### Source material
● ● ● ● ●

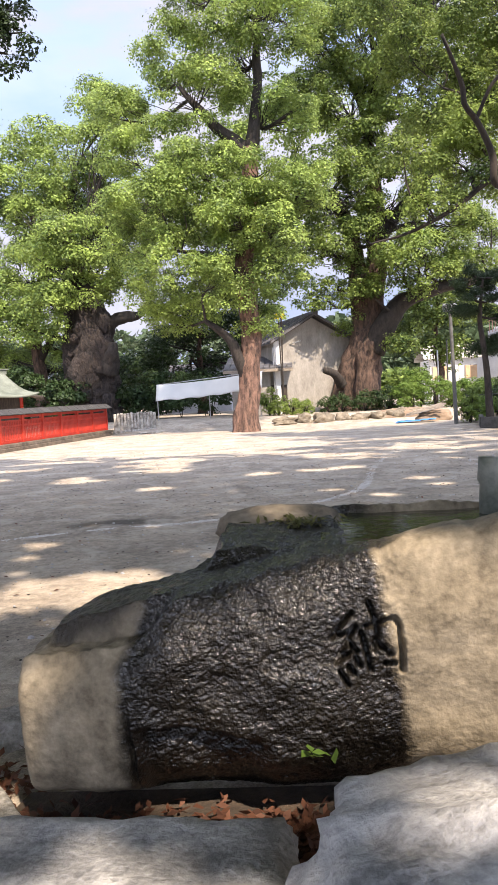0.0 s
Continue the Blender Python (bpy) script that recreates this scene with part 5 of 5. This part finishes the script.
def near_stones():
    rng = np.random.default_rng(21)
    tagged(stone("paving_slab", (-0.36, 2.06, 0.12), (1.16, 0.8, 0.41), 31, GREYSTONE, -0.06, 0.12, 5, 0.92), "broad flat grey granite slab before the basin", "stone slab")
    tagged(stone("boulder", (0.80, 1.84, 0.23), (1.38, 0.86, 0.8), 33, GREYSTONE, 0.08, 0.26, 5, 0.7), "blue-grey veined boulder beside the slab", "boulder")
    tagged(stone("boulder", (0.12, 3.62, 0.93), (0.62, 0.3, 0.26), 36, TANSTONE, 0.1, 0.22, 4, 0.5), "tan rim stone at the back of the basin", "boulder")
    tagged(stone("boulder", (0.14, 3.62, 0.42), (0.6, 0.5, 0.98), 38, DARKSTONE, 0.15, 0.16, 4, 0.8), "dark wet stone stacked behind the basin", "boulder")
    tagged(stone("boulder", (-0.62, 3.3, 0.16), (0.5, 0.3, 0.42), 40, DARKSTONE, 0.2, 0.25, 4, 0.6), "dark mossy stone behind the basin's low end", "boulder")
    tagged(stone("stone_block", (-0.66, 4.3, 0.08), (1.35, 0.36, 0.32), 42, GRANITE, 0.62, 0.12, 4, 0.85), "pale rough granite block behind the basin", "stone block")
    tagged(stone("boulder", (-0.1, 4.2, 0.17), (0.6, 0.42, 0.5), 46, DARKSTONE, 0.6, 0.25, 4, 0.5), "dark rough stone against the granite block", "boulder")
    tagged(stone("stone_block", (-1.18, 3.98, 0.02), (0.32, 0.28, 0.22), 44, GRANITE, 0.2, 0.18, 4, 0.7), "small grey stone block half sunk in earth", "stone block")
    for name, a, b, w, h, z in (("kerb_block", (-1.55, 3.17), (-0.98, 3.66), 0.17, 0.26, 0.02), ("kerb_block", (-1.27, 3.10), (-0.83, 2.55), 0.15, 0.24, 0.02)):
        p, d, ln, rot = along((*a, 0), (*b, 0))
        c = p + d * ln / 2
        bm = bevelled((c.x, c.y, z), (ln, w, h), rot, 0.018, 3)
        bmesh.ops.subdivide_edges(bm, edges=[e for e in bm.edges if e.calc_length() > 0.1], cuts=7, use_grid_fill=True)
        for v in bm.verts:
            v.co += Vector((1, 1, 1)) * 0.006 * noise.noise(v.co * 9) + Vector((0, 0, 1)) * 0.008 * noise.noise(v.co * 4)
        tagged(part(name, bm, GRANITE), "squared granite kerb block edging the basin", "kerb", "kerb blocks")
    for k in range(6):
        c = (-0.95 + 0.28 * k + rng.uniform(-0.05, 0.05), 2.44 + rng.uniform(-0.05, 0.06), 0.02)
        tagged(stone("pebble", c, (0.15, 0.12, 0.1), 60 + k, DARKSTONE, rng.uniform(0, 3), 0.25, 2, 0.4), "small rounded stone in the basin's gutter", "stone", "gutter stones")
    tagged(stone("boulder", (-1.0, 2.55, 0.0), (0.22, 0.3, 0.22), 81, TANSTONE, 0.4, 0.2, 3, 0.5), "small brown stone by the kerb blocks", "boulder")


near_stones()


def traffic_cone():
    c = Vector((-1.535, 3.555, 0.0))
    th = thing("traffic_cone", "plain red plastic traffic cone on the earth", "traffic cone", c)
    prof = [(0.148, 0.03), (0.142, 0.045), (0.137, 0.06), (0.09, 0.36), (0.04, 0.63), (0.036, 0.665), (0.03, 0.684), (0.018, 0.69), (0.012, 0.678)]
    g = Geo()
    g.tube([c + Vector((0, 0, z)) for r, z in prof], [r for r, z in prof], 40, caps=True)
    part("body", g, CONE, th, smooth=True)
    part("base", bevelled((c.x, c.y, 0.02), (0.30, 0.30, 0.032), Matrix.Rotation(0.75, 3, "Z"), 0.012, 3), CONE, th)


traffic_cone()


def scatter(name, label, category, pts, size, material, rng, sides=5, lift=0.004, thick=0.35, up=True):
    """Loose flat crumbs, chips or pebbles lying on the ground, one mesh."""
    g = Geo()
    for (x, y), s in zip(pts, size):
        z = relief(x, y) + lift
        n = sides
        a0 = rng.uniform(0, 6.28)
        ring = [(x + s * rng.uniform(0.6, 1.1) * math.cos(a0 + 6.283 * k / n), y + s * rng.uniform(0.5, 1.0) * math.sin(a0 + 6.283 * k / n)) for k in range(n)]
        h = s * thick
        vs = [(px, py, z - 0.006) for px, py in ring] + [(x + (px - x) * 0.65, y + (py - y) * 0.65, z + h * rng.uniform(0.5, 1)) for px, py in ring]
        g.add(vs, [tuple(range(n, 2 * n))] + [(k, (k + 1) % n, n + (k + 1) % n, n + k) for k in range(n)])
    return tagged(part(name, g, material), label, category, kind="stuff")


def ground_details():
    rng = np.random.default_rng(5)
    lines = [([(2.0, 17.5), (1.57, 15.4), (1.26, 13.1), (1.14, 12.5), (0.95, 11.85), (0.45, 11.05), (0.0, 10.43), (-0.4, 10.12), (-0.95, 9.74), (-1.5, 9.5), (-2.2, 9.36), (-2.85, 9.1), (-3.4, 8.84), (-4.6, 8.4)], 7000, 0.04),
             ([(5.0, 20.2), (4.98, 18.1), (5.05, 16.7), (4.9, 15.4), (4.67, 14.2), (4.3, 12.8)], 260, 0.03)]
    pts, size = [], []
    for line, n, w in lines:
        q = smooth_line([(x, y, 0) for x, y in line], 12)
        for _ in range(n):
            k = int(rng.integers(0, len(q) - 1))
            p = q[k].lerp(q[k + 1], rng.uniform())
            dens = noise.noise(Vector((p.x * 3.1, p.y * 3.1, 3)))
            if rng.uniform() > 0.45 + 1.9 * dens:
                continue
            pts.append((p.x + rng.normal() * w, p.y + rng.normal() * w))
            size.append(abs(rng.normal()) * 0.007 + 0.002)
    scatter("chalk_line", "broken line of crumbling white chalk on the earth", "chalk", pts, size, CHALK, rng, 5, 0.003, 0.25)
    n = 7000
    xs, ys = rng.uniform(-9, 8, n), rng.uniform(2.2, 30, n) ** 1.0
    ok = ~((xs > -1.0) & (ys < 4.0))
    scatter("grit", "scattered grit and small stones on the yard", "grit", list(zip(xs[ok], ys[ok])), np.abs(rng.normal(size=n)) * 0.009 + 0.004, GREYSTONE, rng, 5, 0.001, 0.6)
    n = 5200
    xs, ys = rng.uniform(-8, 7, n), rng.uniform(3.0, 24, n)
    scatter("bark_crumb", "dark twigs and bark crumbs strewn on the yard", "litter", [(a, b) for a, b in zip(xs, ys) if not (a > -1.0 and b < 4.2)], np.abs(rng.normal(size=n)) * 0.007 + 0.004, BARK_DARK, rng, 4, 0.002, 0.3)

    def leaves_on(name, label, cs, s, up, material=LITTER):
        tagged(part(name, blades(name, np.array(cs), s, rng, up, 0.5), material), label, "fallen leaves", kind="stuff")

    cs = [(rng.uniform(-7, 6), rng.uniform(3.2, 22)) for _ in range(900)]
    leaves_on("fallen_leaf", "single dry red-brown leaves on the yard", [(a, b, relief(a, b) + 0.012) for a, b in cs if not (a > -1.0 and b < 4.2)], 0.055, 5)
    cs = [(rng.normal() * 0.16 - 1.45, rng.normal() * 0.3 + 2.62, rng.uniform(0.0, 0.06)) for _ in range(1700)]
    cs += [(rng.uniform(-0.9, 0.3), rng.normal() * 0.09 + 2.5, 0.08 + rng.uniform(0, 0.05)) for _ in range(3600)]
    cs += [(rng.normal() * 0.12 - 1.03, rng.normal() * 0.12 + 3.05, rng.uniform(0, 0.05)) for _ in range(160)]
    cs += [(rng.normal() * 0.1 - 1.62, rng.normal() * 0.1 + 3.3, rng.uniform(0, 0.05)) for _ in range(60)]
    leaves_on("leaf_litter", "drift of brown dry leaves round the basin stones", cs, 0.05, 1.2)
    tagged(part("gutter_soil", Geo().add([(-1.0, 2.3, 0.05), (0.9, 2.25, 0.07), (0.9, 2.95, 0.07), (-0.9, 2.95, 0.05)], [(0, 1, 2, 3)]), DARKSOIL), "dark earth in the gutter before the basin", "earth", kind="structure")
    # sprouts
    for x, y, z, n, s, label in ((0.24, 2.5, 0.40, 8, 0.05, "small green seedling on the wet rock"), (0.2, 1.5, 0.33, 5, 0.12, "fresh green grass blade between the stones"), (-1.3, 2.86, 0.0, 14, 0.05, "tiny green weeds beside the kerb"), (-1.0, 3.9, 0.0, 40, 0.05, "green weeds behind the kerb block")):
        c = np.array((x, y, z)) + rng.normal(size=(n, 3)) * np.array((0.025, 0.01, 0.015)) * (1 if n < 10 else 3)
        c[:, 2] = np.maximum(c[:, 2], z + 0.01)
        if n > 20:
            tagged(part("weeds", blades("weeds", c, s, rng, 1.0, 0.6), GRASS), label, "plant", kind="stuff")
            continue
        th = thing("seedling", label, "plant", (x, y, z))
        for q in c:
            part("leaf", blades("leaf", [q], s, rng, 1.0, 0.6), GRASS, th)
    c = np.array((0.2, 3.42, 1.01)) + rng.normal(size=(90, 3)) * (0.08, 0.03, 0.012)
    tagged(part("grass_tuft", blades("grass_tuft", c, 0.05, rng, 0.3, 0.3), MOSS), "dry moss tuft on the basin's rim", "moss", kind="stuff")
    c = np.array((-7.0, 14.75, 8.16)) + rng.normal(size=(500, 3)) * (0.3, 0.12, 0.05)
    tagged(part("fern_tuft", blades("fern_tuft", c, 0.14, rng, 0.2, 0.2), MOSS), "brown fern and moss on the sawn bough", "moss", kind="stuff")


ground_details()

● ● ● ● ●

### What this task involves
Find how many lines of the listing include the string "part" and give that number, nothing else.

### Finished task
11